Gotta love full a full service company!
Is 95% of all TV Neilson watermarked? Or is it only in the USA? If so, do other country's media producers not deserve the same protection from being illegally posted to web sites?
You really nailed it; well done.
Content owners hate fair use. They are never going to help enable it.
My peeve in fair use these days is ringtones. What about making a 10-second sample of a song for use as a ring-tone violates fair use? (You're just playing 10 seconds of a song you already "own" on a "music player" called a phone, right?) And yet, if you look at iTunes, they will only allow you to make ringtones of songs that the owners have explicitly permitted such usage.
Feh.
Try and spend a day or two spending money only on the things that you ethically/morally support. It's next to impossible.

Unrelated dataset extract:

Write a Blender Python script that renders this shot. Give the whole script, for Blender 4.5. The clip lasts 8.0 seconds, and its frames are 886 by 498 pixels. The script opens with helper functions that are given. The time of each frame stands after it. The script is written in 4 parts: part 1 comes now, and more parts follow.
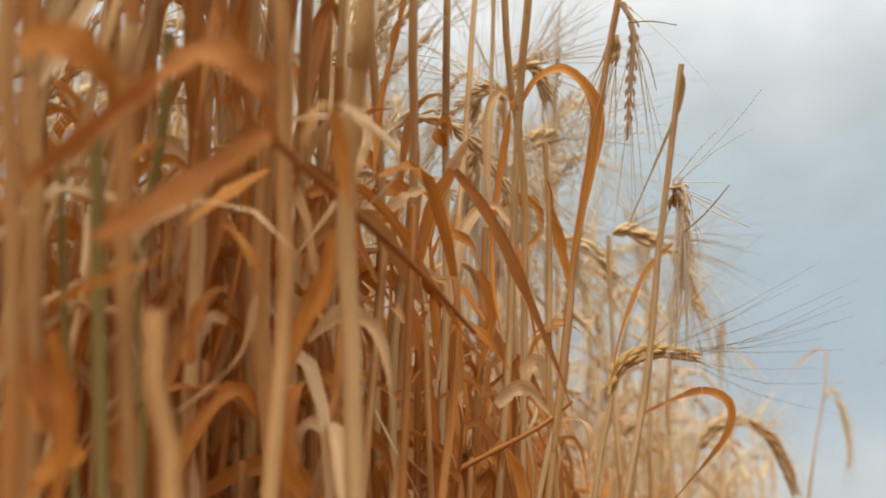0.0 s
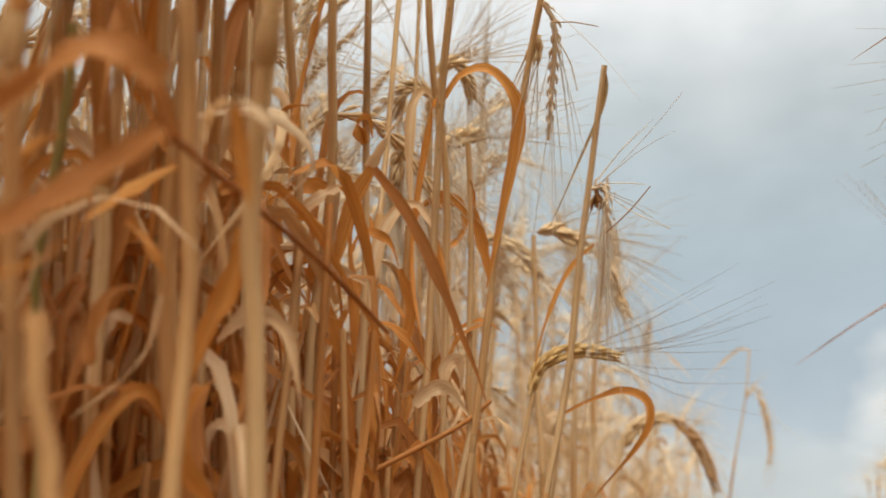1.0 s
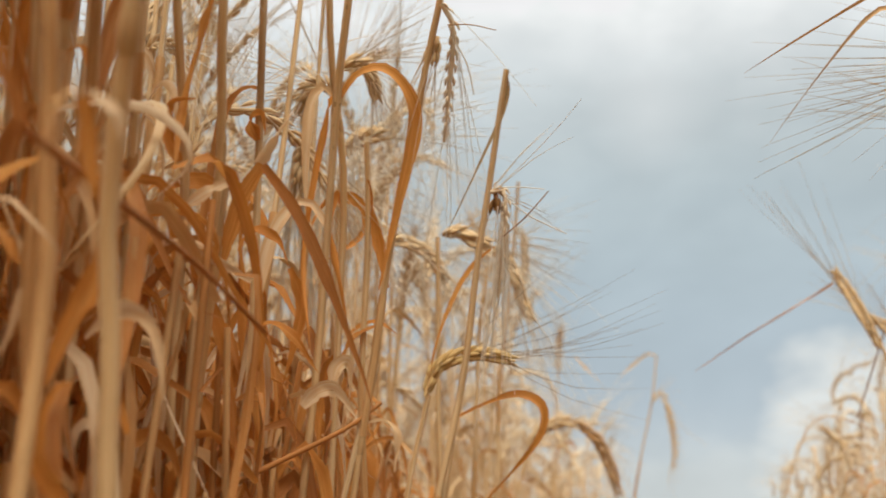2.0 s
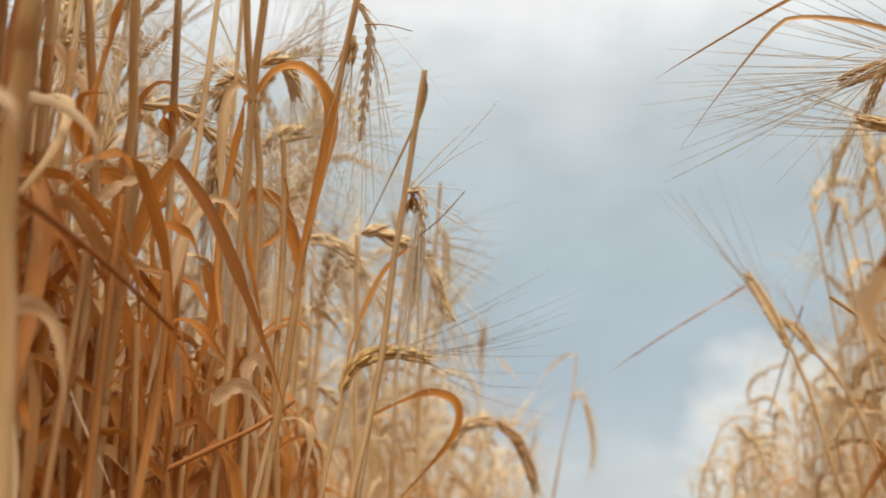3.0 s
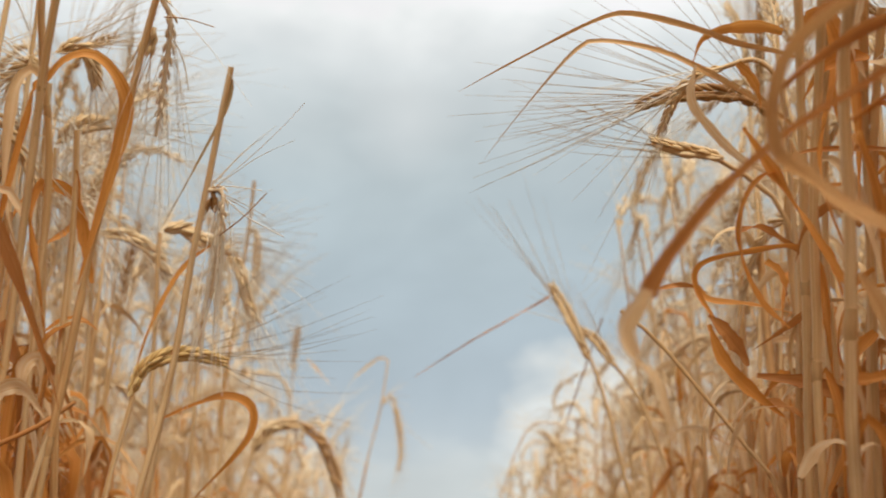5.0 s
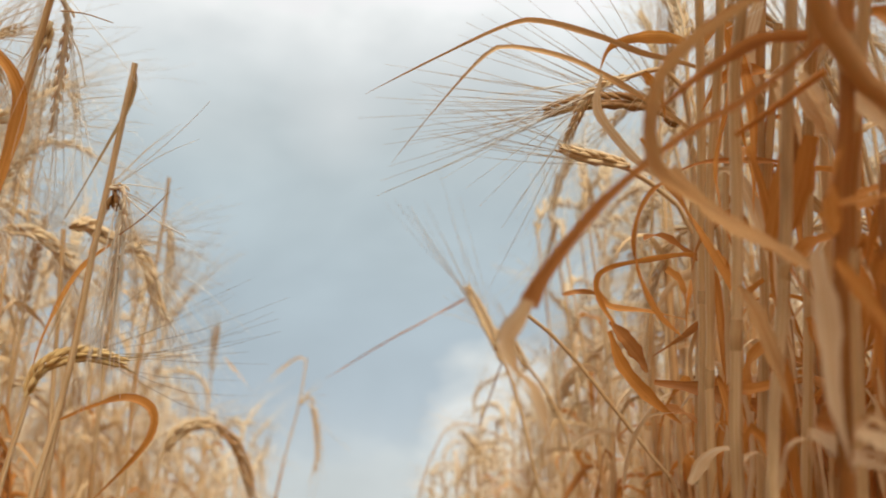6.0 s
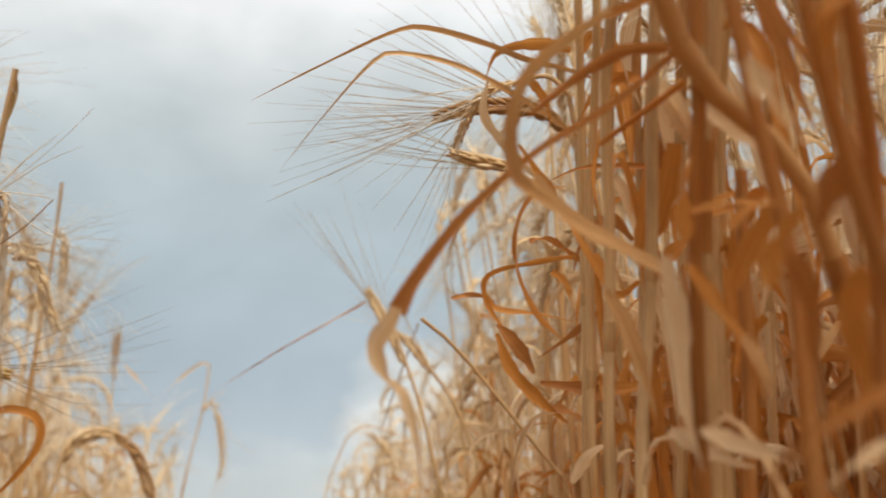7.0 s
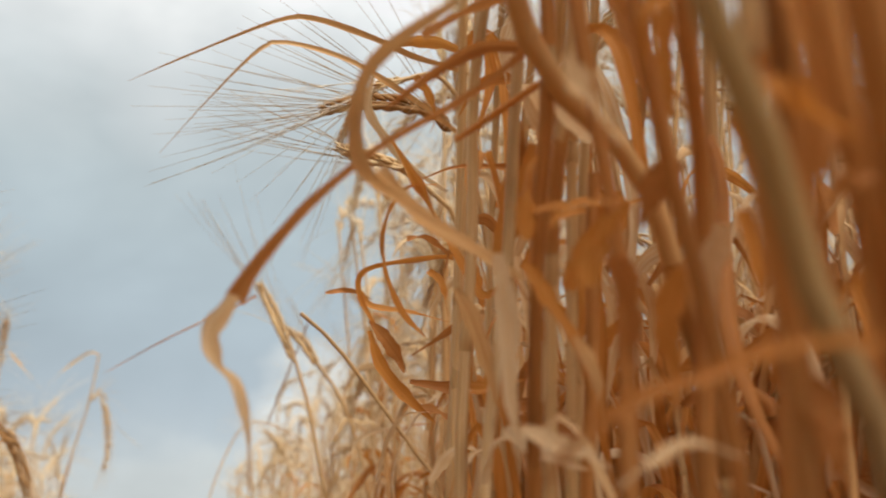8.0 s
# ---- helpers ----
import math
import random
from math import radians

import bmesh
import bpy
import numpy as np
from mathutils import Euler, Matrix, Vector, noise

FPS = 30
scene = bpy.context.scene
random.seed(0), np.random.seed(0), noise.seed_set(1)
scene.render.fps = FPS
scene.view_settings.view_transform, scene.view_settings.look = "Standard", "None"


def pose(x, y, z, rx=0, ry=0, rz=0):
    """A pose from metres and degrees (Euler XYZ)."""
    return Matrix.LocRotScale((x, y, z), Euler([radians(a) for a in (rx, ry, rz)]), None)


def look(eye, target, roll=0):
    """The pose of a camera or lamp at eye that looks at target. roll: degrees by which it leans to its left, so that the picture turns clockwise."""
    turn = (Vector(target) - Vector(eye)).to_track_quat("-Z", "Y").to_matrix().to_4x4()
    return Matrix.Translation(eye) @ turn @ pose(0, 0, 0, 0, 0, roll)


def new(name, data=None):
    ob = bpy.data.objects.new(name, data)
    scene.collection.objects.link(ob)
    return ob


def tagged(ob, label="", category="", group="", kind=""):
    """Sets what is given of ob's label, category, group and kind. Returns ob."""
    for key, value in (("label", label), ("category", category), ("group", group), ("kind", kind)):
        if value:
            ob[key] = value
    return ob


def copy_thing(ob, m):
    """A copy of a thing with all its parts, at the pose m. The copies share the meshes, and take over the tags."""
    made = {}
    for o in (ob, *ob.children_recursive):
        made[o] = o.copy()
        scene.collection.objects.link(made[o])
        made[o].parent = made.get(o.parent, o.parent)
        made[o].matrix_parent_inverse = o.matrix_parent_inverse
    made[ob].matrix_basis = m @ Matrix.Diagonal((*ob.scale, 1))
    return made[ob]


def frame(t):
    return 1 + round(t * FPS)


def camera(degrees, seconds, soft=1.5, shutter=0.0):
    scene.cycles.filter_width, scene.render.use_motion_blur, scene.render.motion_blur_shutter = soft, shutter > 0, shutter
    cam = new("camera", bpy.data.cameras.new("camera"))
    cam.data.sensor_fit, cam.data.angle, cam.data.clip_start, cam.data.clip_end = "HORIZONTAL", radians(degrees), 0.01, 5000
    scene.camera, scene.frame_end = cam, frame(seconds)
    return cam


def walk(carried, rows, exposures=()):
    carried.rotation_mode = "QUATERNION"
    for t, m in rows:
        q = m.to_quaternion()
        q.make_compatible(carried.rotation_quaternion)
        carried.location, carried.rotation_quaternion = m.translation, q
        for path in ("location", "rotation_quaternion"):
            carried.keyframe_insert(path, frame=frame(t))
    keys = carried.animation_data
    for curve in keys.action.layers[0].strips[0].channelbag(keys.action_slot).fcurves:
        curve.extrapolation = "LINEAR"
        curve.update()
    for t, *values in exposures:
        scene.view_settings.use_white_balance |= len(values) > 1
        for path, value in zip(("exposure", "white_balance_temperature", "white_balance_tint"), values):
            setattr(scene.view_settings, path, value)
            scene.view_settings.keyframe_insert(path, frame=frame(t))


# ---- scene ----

You can hypothetically 'vote with your wallet' and not buy drm-ed products (do you count DVDs in that, btw? It's a debatable point, where there is DRM on them, but it's so trivial to get around...), but once you expand the scope of "stuff I won't buy because ethically, I don't support the actions of the producers", well, try and buy a computer that wasn't manufactured with near-slave-labor conditions. Or a pair of sneakers. Try and buy food that isn't screwing up the environment in and around where it's produced. Don't even get me started on fossil fuels. Do you like the idea of your dollars going to support the ruling regimes in Saudi Arabia or Iran?
One of the troubles with a market economy, is stuff you buy is so disconnected from you that you can't really even get a grip on the total effects of your purchasing decisions, let alone decide to behave ethically.
So I think any argument around "vote with your wallet" is probably flawed. After all, if _everybody_ stopped buying CD's until the RIAA stopped suing children and grandmothers, they'd jerk the numbers and claim it's due to piracy.
I don't know what the solution is to bad behavior of corporations, maybe it's trade treaties, maybe it's regulations, maybe not, but I have minimal confidence in the effectiveness of consumer boycotts.
The plural form of "anecdote" is "anecdotes", not "evidence".